Written task =>
Print, without altering anything, the lines from the one that holds "for t, m in" to the one that holds "scene.view_settings.use_white_balance |= len(values)", inclusive. No other lines belong in the output.

--- Data block ---

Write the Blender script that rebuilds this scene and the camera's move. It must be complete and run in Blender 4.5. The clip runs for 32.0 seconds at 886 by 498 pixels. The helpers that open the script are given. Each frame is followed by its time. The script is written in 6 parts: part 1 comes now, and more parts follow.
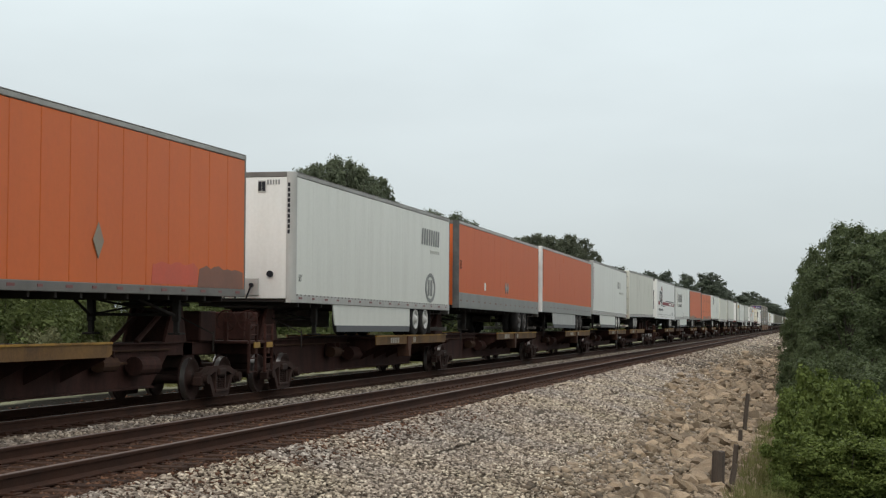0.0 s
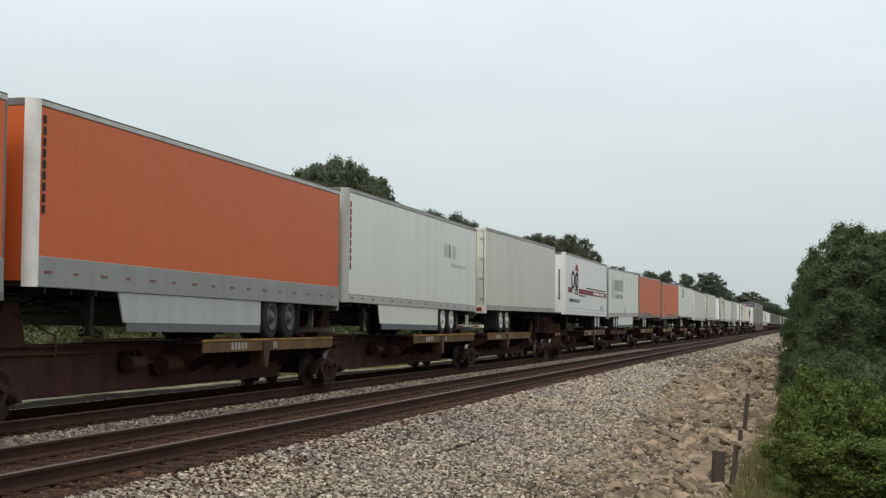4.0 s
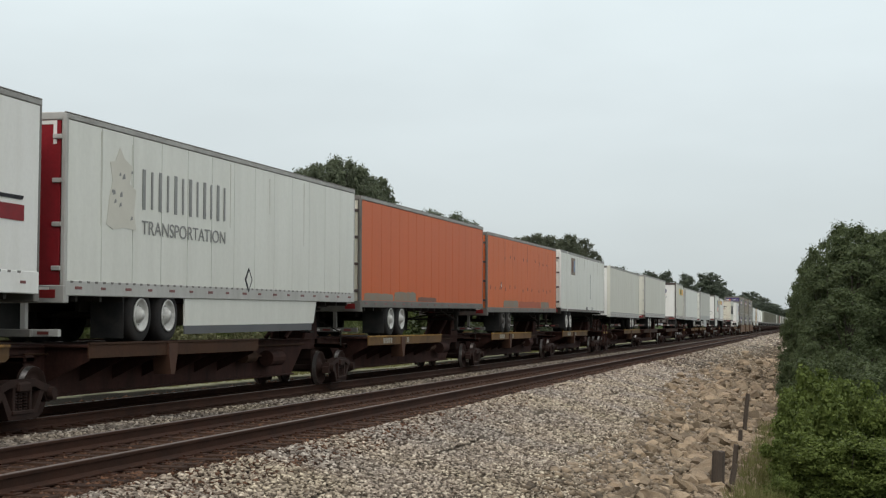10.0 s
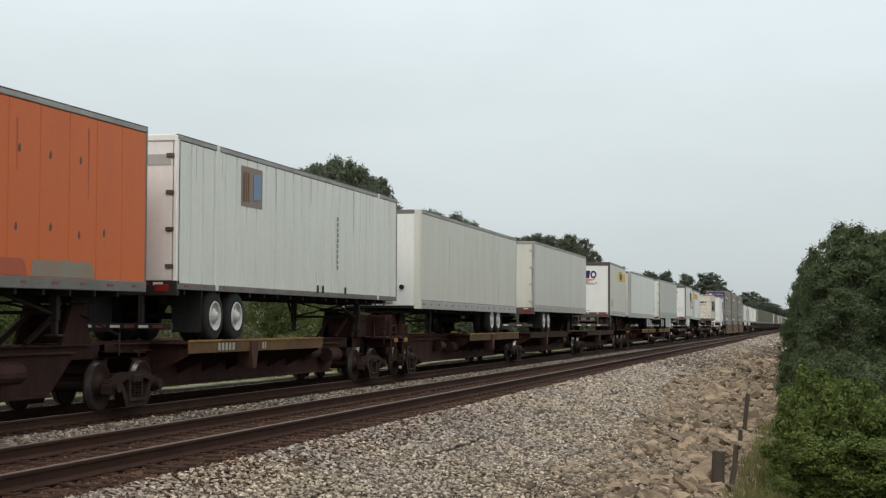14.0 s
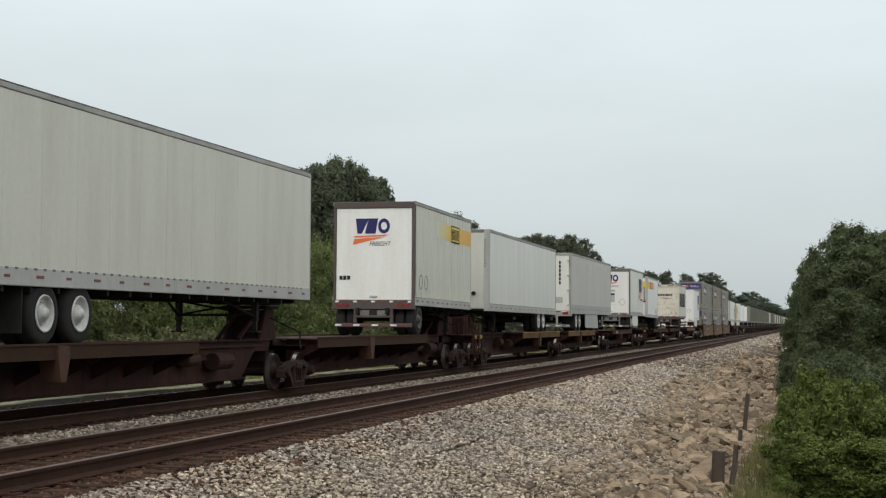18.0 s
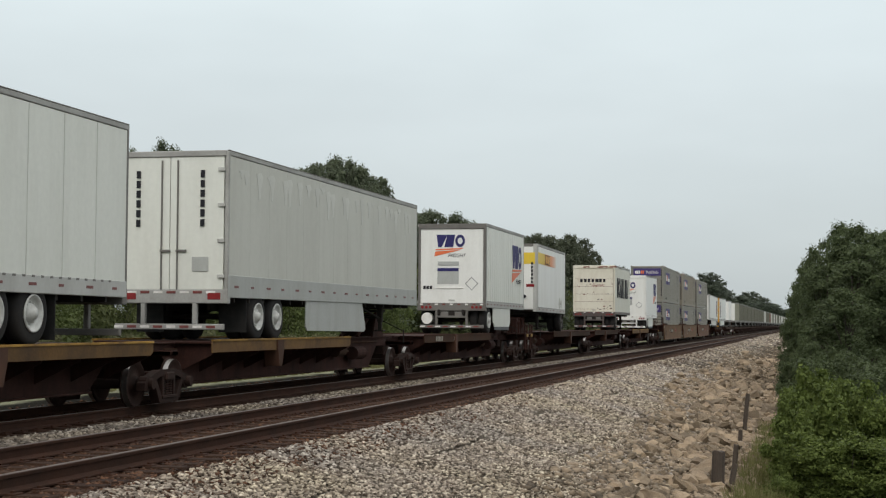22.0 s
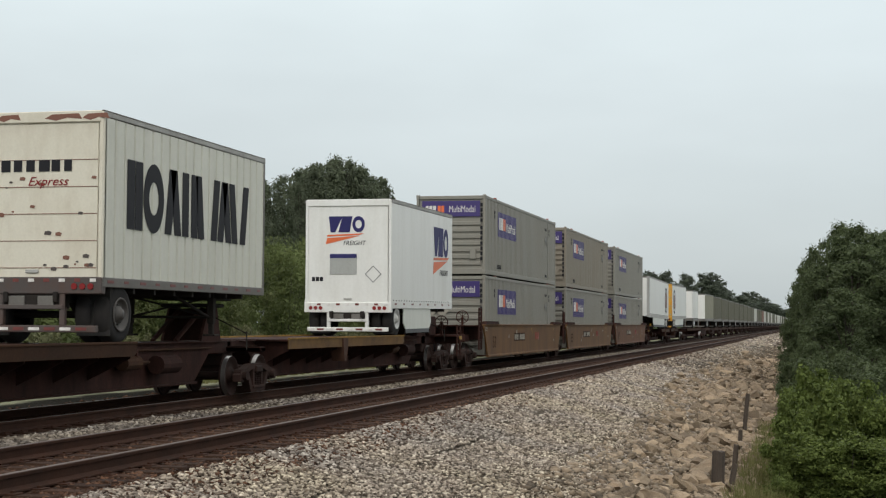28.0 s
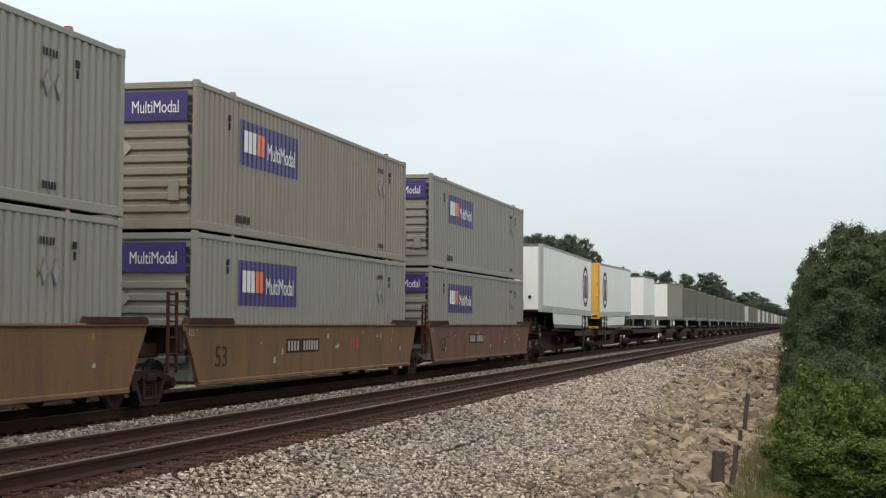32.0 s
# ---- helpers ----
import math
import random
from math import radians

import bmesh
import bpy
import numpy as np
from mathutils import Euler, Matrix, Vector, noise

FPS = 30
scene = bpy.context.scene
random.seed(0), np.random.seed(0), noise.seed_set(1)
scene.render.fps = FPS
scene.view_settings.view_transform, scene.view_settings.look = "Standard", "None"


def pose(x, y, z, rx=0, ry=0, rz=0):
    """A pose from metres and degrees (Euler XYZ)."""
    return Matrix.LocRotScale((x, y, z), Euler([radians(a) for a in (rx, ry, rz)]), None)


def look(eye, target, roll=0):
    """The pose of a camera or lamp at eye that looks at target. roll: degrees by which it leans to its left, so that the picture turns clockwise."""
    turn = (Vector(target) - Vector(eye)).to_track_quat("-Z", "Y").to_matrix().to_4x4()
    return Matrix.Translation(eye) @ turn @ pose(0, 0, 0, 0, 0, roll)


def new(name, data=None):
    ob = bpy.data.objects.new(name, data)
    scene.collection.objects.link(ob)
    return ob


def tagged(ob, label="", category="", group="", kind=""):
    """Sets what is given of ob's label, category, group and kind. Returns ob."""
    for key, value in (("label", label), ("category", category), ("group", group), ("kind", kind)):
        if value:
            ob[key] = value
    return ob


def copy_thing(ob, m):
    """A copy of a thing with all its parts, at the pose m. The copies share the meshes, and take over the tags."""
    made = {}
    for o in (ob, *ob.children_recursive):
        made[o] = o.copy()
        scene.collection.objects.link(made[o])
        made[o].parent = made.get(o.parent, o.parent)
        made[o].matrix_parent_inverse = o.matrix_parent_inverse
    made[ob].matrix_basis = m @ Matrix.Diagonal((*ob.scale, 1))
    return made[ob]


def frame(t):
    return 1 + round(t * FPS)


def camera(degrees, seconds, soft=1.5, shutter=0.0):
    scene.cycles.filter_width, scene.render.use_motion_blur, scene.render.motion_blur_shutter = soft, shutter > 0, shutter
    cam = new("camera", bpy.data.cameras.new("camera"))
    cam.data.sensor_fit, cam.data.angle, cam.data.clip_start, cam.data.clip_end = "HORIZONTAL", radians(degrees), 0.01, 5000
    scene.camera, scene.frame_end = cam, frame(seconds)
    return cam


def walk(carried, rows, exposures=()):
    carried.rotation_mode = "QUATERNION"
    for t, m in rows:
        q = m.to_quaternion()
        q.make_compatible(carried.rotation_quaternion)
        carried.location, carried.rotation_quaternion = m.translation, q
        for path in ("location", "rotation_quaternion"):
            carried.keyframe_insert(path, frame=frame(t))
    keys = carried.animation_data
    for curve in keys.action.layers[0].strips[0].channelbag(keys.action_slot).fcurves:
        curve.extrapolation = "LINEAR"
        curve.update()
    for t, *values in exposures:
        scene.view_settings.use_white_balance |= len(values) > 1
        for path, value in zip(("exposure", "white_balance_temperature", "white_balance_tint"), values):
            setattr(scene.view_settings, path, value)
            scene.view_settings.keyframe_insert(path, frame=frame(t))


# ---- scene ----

---

Response for this exercise =>
    for t, m in rows:
        q = m.to_quaternion()
        q.make_compatible(carried.rotation_quaternion)
        carried.location, carried.rotation_quaternion = m.translation, q
        for path in ("location", "rotation_quaternion"):
            carried.keyframe_insert(path, frame=frame(t))
    keys = carried.animation_data
    for curve in keys.action.layers[0].strips[0].channelbag(keys.action_slot).fcurves:
        curve.extrapolation = "LINEAR"
        curve.update()
    for t, *values in exposures:
        scene.view_settings.use_white_balance |= len(values) > 1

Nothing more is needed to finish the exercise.